東工大2024年院試の熱力学を解いてみました
東京工業大学の機械系の2024年実施の院試問題は今年の4月上旬から公開されています。東工大の設問は、多種の選択問題で構成されています。基本的な式を覚えておけば答えられる問題が多く、式の複雑な変形を必要とするような問題は出題されませんが、出題は広範囲に渡るため、多くの基礎式を記憶しておく必要があります。
問1は、湿り蒸気の乾き度とエンタルピーの関係式、理想気体の比熱と気体分子の運動の自由度および一般気体定数との関係式を覚えておかないと解けません。熱機関の最大熱効率を計算する問題では、熱機関の最大効率はカルノーサイクルで生じることを適用して、与えられた温度条件から計算します。逆カルノーサイクルから成る冷凍機の問題も、成績係数が与えられた温度条件から計算できます。
問2は閉じた系の理想気体の仕事、熱量変化、およびエントロピー変化などを求める問題です。仕事は、仕事の定義式を与えられた範囲で積分し、熱量変化は熱力学第一法則から、そしてエントロピー変化もエントロピーの定義式から計算すれば解が求まる問題です。
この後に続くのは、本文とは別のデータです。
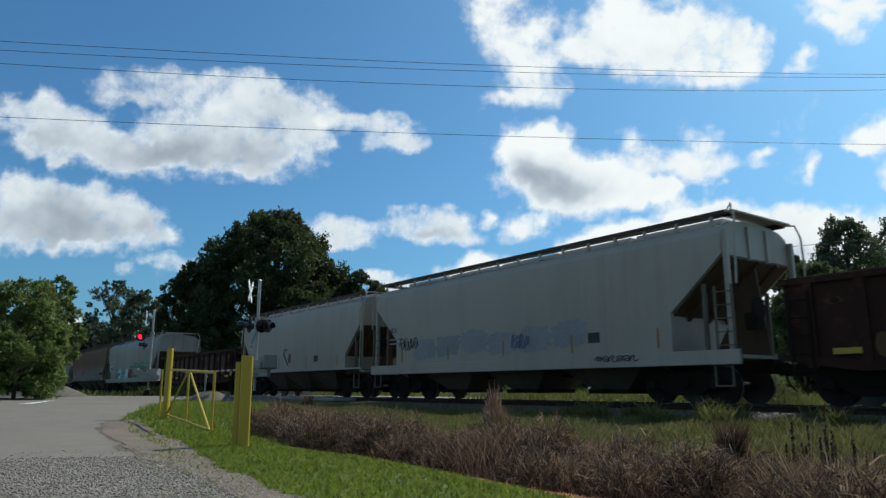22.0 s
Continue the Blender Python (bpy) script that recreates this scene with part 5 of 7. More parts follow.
def scrawl(parent, x, z, w, h, colour, strokes, seed, y=-1.60, r=0.014):
    """A sprayed tag of thin loops."""
    rng = random.Random(seed)
    for k in range(strokes):
        cx, cw = x + w * (k + 0.5) / strokes, 0.62 * w / strokes
        kind = rng.randrange(4)
        if kind == 0:
            key = [(-1.1, 0.3), (-0.6, -0.6), (-0.1, 0.7), (0.4, -0.5), (1.0, 0.8)]
        elif kind == 1:
            key = [(-1.1, -0.2), (-0.4, 0.7), (0.5, 0.3), (0.1, -0.5), (-0.5, -0.2), (0.0, 0.3), (1.2, -0.3)]
        elif kind == 2:
            key = [(-1.1, -0.8), (-0.4, 0.9), (0.1, 0.5), (-0.2, -0.3), (0.5, -0.9), (1.2, -0.2)]
        else:
            key = [(-0.9, 0.2), (-0.1, 0.8), (0.7, 0.3), (0.2, -0.6), (-0.6, -0.4), (0.1, 0.1), (1.0, -0.7)]
        key = [(a + rng.uniform(-0.15, 0.15), b * rng.uniform(0.8, 1.1)) for a, b in key]
        key = [key[0]] + key + [key[-1]]
        pts = []
        for p0, p1, p2, p3 in zip(key, key[1:], key[2:], key[3:]):
            for q in (0.0, 0.25, 0.5, 0.75):
                ab = [0.5 * (2 * b + (c - a) * q + (2 * a - 5 * b + 4 * c - d) * q * q + (3 * b - a - 3 * c + d) * q ** 3) for a, b, c, d in zip(p0, p1, p2, p3)]
                pts.append((cx + cw * ab[0], y - 0.004, z + 0.5 * h * ab[1]))
        part("graffiti_tag", MB().tube(pts, r, 4), GRAF[colour], parent)


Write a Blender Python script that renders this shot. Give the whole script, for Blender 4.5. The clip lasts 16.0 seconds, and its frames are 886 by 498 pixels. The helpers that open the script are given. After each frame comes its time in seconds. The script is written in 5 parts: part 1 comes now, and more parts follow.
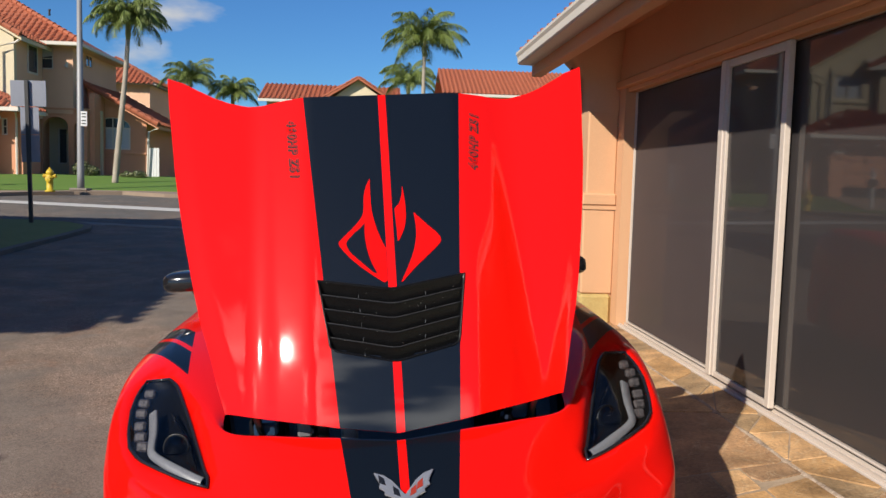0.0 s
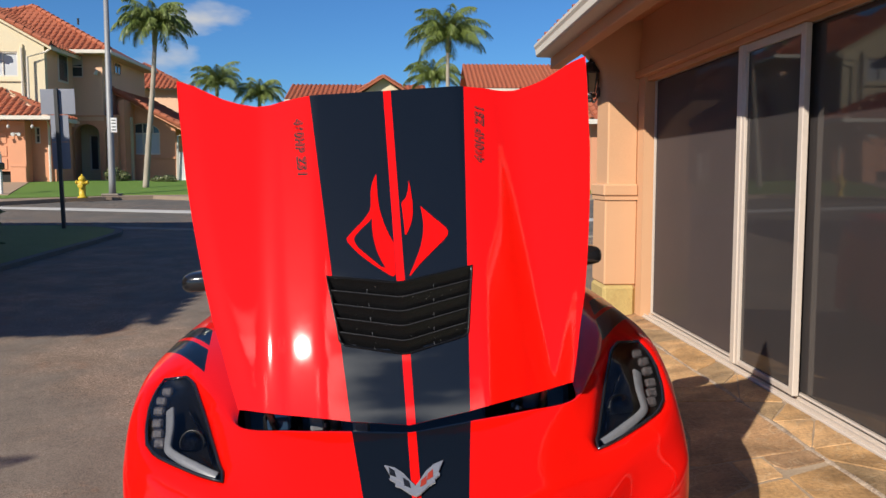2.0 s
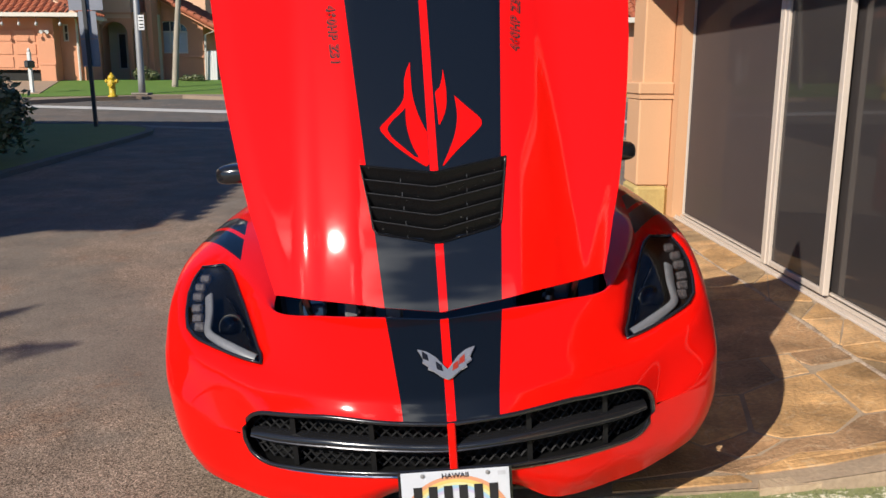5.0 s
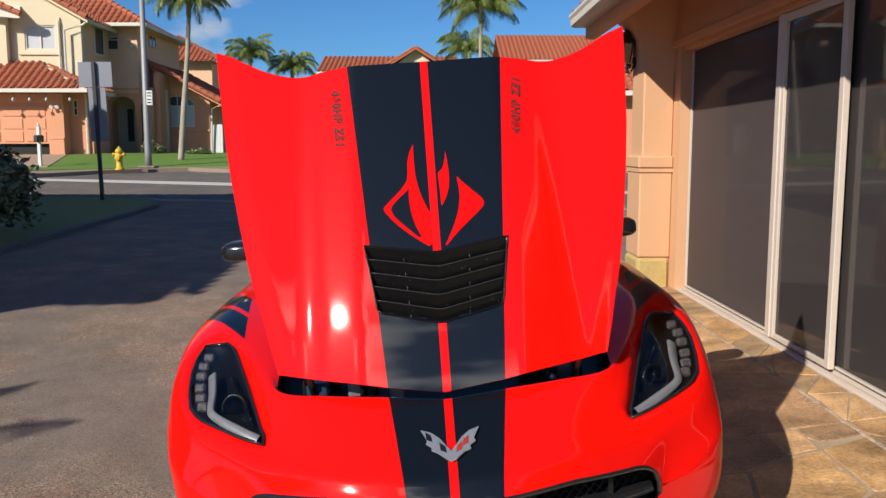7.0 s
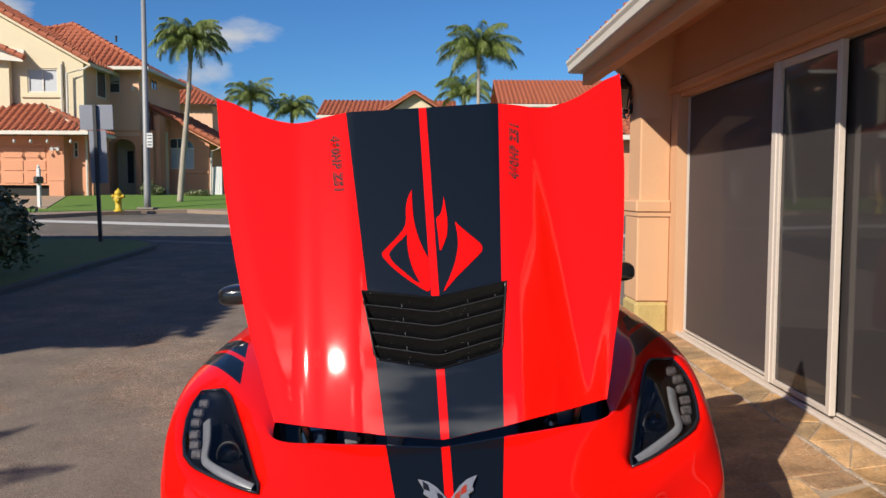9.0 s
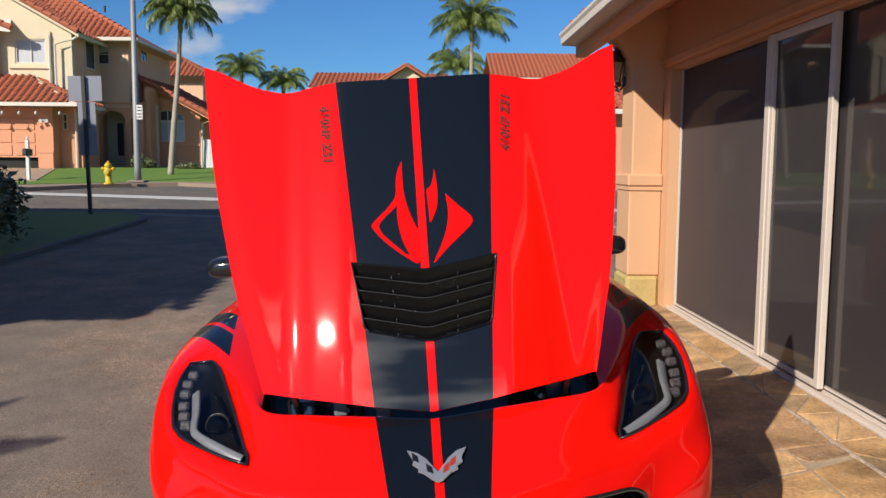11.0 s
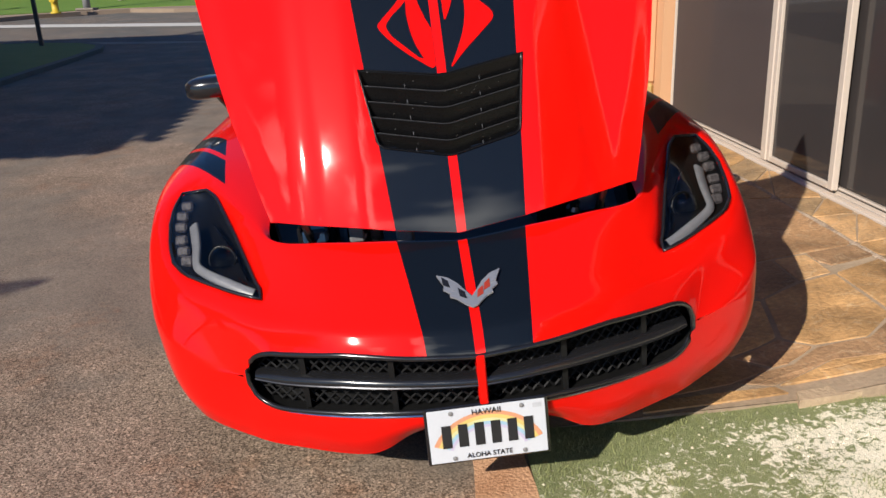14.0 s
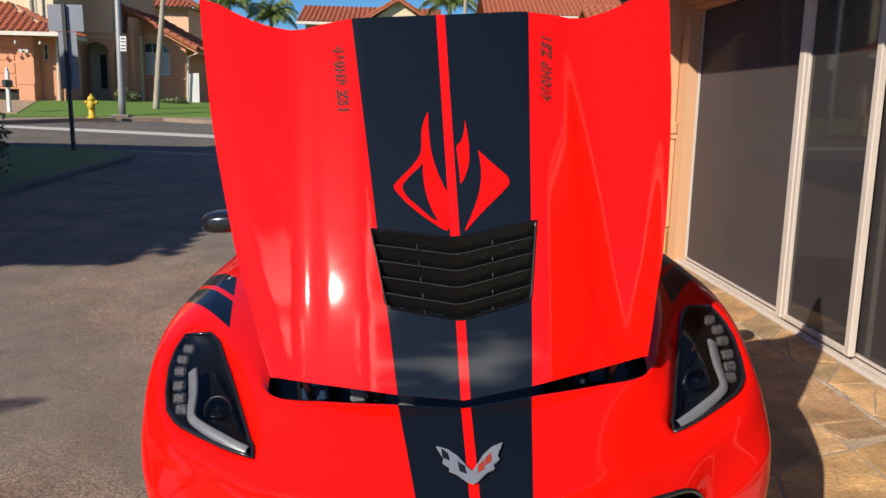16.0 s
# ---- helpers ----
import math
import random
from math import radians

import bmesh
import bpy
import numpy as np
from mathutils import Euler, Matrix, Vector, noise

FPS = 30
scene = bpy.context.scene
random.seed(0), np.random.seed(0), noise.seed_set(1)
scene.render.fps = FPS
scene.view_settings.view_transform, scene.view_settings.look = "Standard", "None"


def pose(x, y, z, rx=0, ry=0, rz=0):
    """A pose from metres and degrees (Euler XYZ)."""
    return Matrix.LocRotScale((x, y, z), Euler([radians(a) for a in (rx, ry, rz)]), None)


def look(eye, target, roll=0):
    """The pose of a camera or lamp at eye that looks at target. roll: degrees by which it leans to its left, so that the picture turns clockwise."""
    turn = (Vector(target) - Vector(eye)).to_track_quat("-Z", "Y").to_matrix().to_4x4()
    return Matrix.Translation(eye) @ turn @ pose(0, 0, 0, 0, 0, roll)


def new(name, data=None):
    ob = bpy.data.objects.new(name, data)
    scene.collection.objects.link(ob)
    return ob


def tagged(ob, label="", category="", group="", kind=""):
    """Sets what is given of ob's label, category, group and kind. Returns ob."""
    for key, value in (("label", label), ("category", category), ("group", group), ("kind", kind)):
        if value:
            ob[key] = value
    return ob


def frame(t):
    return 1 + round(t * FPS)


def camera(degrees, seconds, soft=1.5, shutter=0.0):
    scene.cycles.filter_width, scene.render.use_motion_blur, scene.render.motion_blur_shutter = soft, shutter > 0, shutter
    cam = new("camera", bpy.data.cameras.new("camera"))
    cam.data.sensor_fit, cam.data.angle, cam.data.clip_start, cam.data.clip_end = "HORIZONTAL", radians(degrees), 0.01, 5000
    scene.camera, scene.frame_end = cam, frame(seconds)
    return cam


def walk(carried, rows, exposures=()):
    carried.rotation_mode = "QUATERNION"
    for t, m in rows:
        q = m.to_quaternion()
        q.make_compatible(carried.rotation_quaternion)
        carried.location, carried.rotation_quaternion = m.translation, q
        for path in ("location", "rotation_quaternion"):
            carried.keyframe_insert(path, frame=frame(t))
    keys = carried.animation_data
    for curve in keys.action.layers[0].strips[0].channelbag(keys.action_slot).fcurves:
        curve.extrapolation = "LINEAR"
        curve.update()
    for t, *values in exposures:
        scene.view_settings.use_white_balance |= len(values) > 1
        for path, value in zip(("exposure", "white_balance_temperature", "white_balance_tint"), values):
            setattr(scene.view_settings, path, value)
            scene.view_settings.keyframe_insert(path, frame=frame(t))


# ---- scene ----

問3はブレイトンサイクルの問題で、各工程の名称を答える問題ですが、p-v線図から、状態2→3、状態4→1は圧力が一定なので、そこから工程を推察できます。矢印の方向が、比体積が増加するか減少するかで、吸熱か放熱化を類推できます。T-s線図は、状態1→2、3→4が断熱変化なので、エントロピー変化無しの条件からから選択肢を選定することができます。